No domingo, em O Globo,
Caetano já mostrou avaliação totalmente diferente (e conciliatória)
sobre o imbróglio. “Não creio que Abel (Silva) ou Fernando (Brant)
estejam protegendo vantagens indevidas; tampouco creio que Tim Rescala e
Ivan Lins estejam lutando pelo poder das emissoras de TV. Suponho que
seja hora de amadurecer a conversa”, escreveu.
Ivan
Lins é um dos que tem se posicionado firmemente contra a atual forma de
gestão do Ecad. “Os critérios de distribuição são injustos,
preguiçosos, incompatíveis com a tecnologia que é usada no mundo todo.

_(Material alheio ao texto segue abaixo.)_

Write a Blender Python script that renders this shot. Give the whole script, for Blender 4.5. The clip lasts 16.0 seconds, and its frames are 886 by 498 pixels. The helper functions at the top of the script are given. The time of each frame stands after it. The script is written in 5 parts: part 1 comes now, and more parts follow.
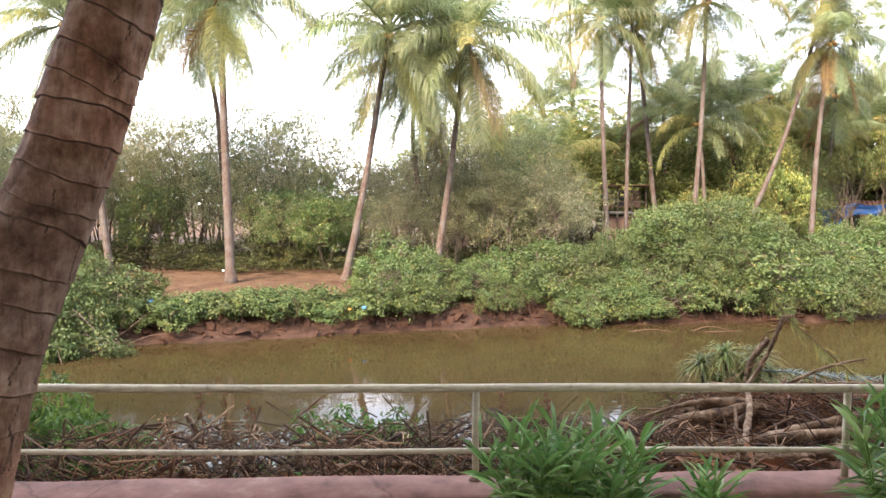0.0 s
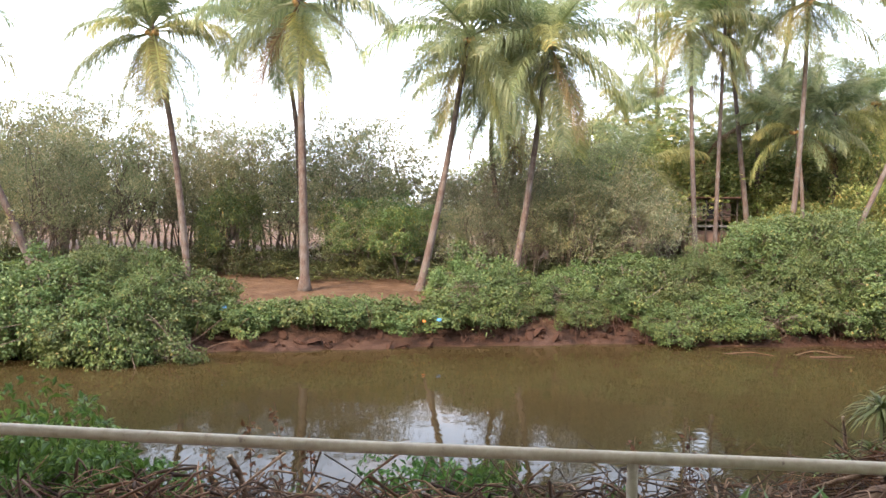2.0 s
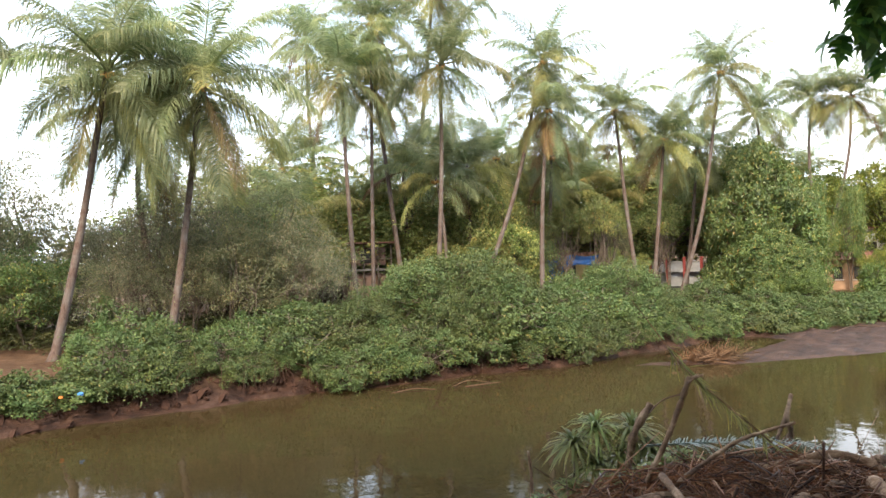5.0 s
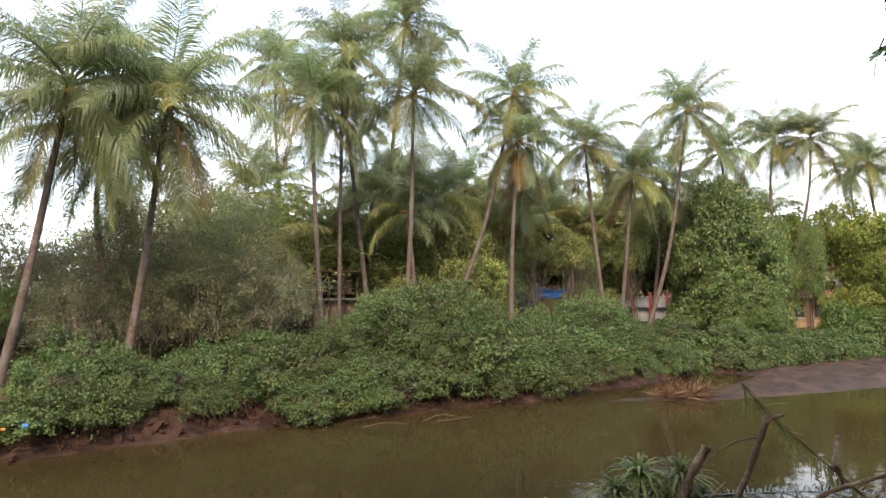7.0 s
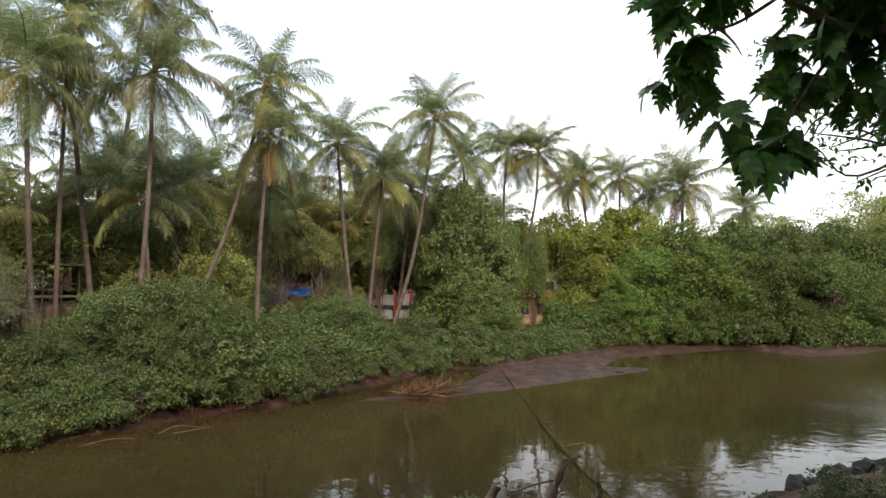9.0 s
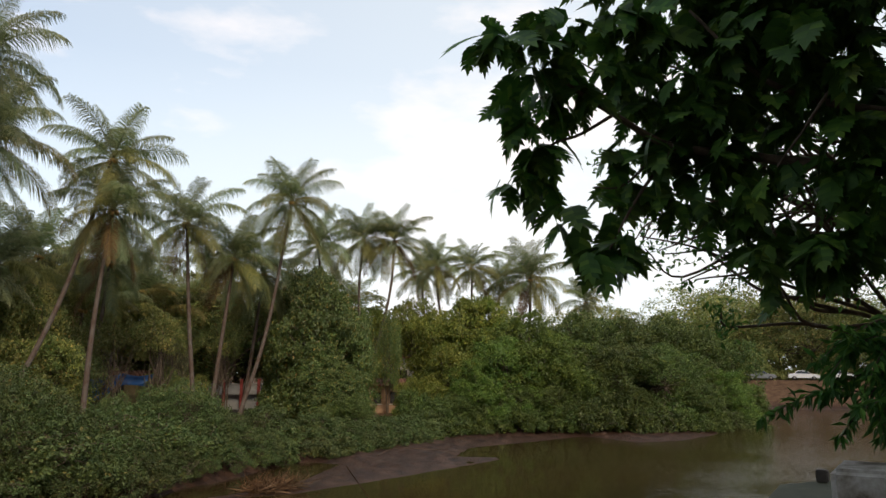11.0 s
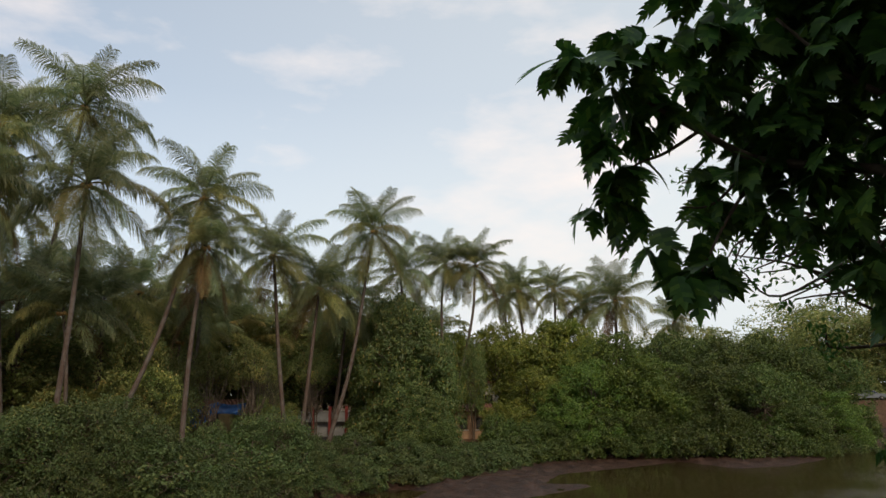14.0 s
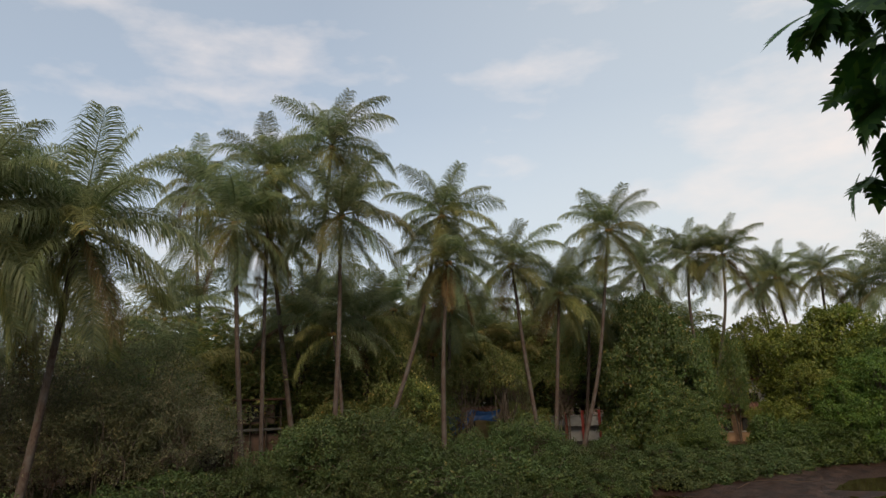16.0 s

O
Ecad canta de galo, dizendo que usa as técnicas mais avançadas, mas na
verdade, é tudo praticamente igual ao que se fazia há 20”, escreveu
Lins. “ O Ecad é importante e necessário. Mas a administração que está
lá tem que mudar. Os critérios de distribuição também têm que mudar, se
modernizar e se tornar transparentes. Quem fica defendendo o Ecad, como
está hoje, ou não sabe nada de direito autoral ou é mal intencionado”.
O
fato que precipitou toda a discussão em torno de um novo sistema de
arrecadação de direitos autorais aconteceu em março, quando o Conselho
Administrativo de Defesa Econômica (Cade) condenou o Ecad e as seis
associações representativas de direitos autorais que o compõem por
formação de cartel, ao fixar preços para atividades do mercado musical.
Também condenou o Ecad por fechamento de mercado. O órgão antitruste
ainda aplicou multa total de R$ 38,2 milhões ao Ecad. Glória Braga
informou ontem que o Cade ainda não liberou o acórdão do julgamento, o
que está impedindo o recurso do escritório.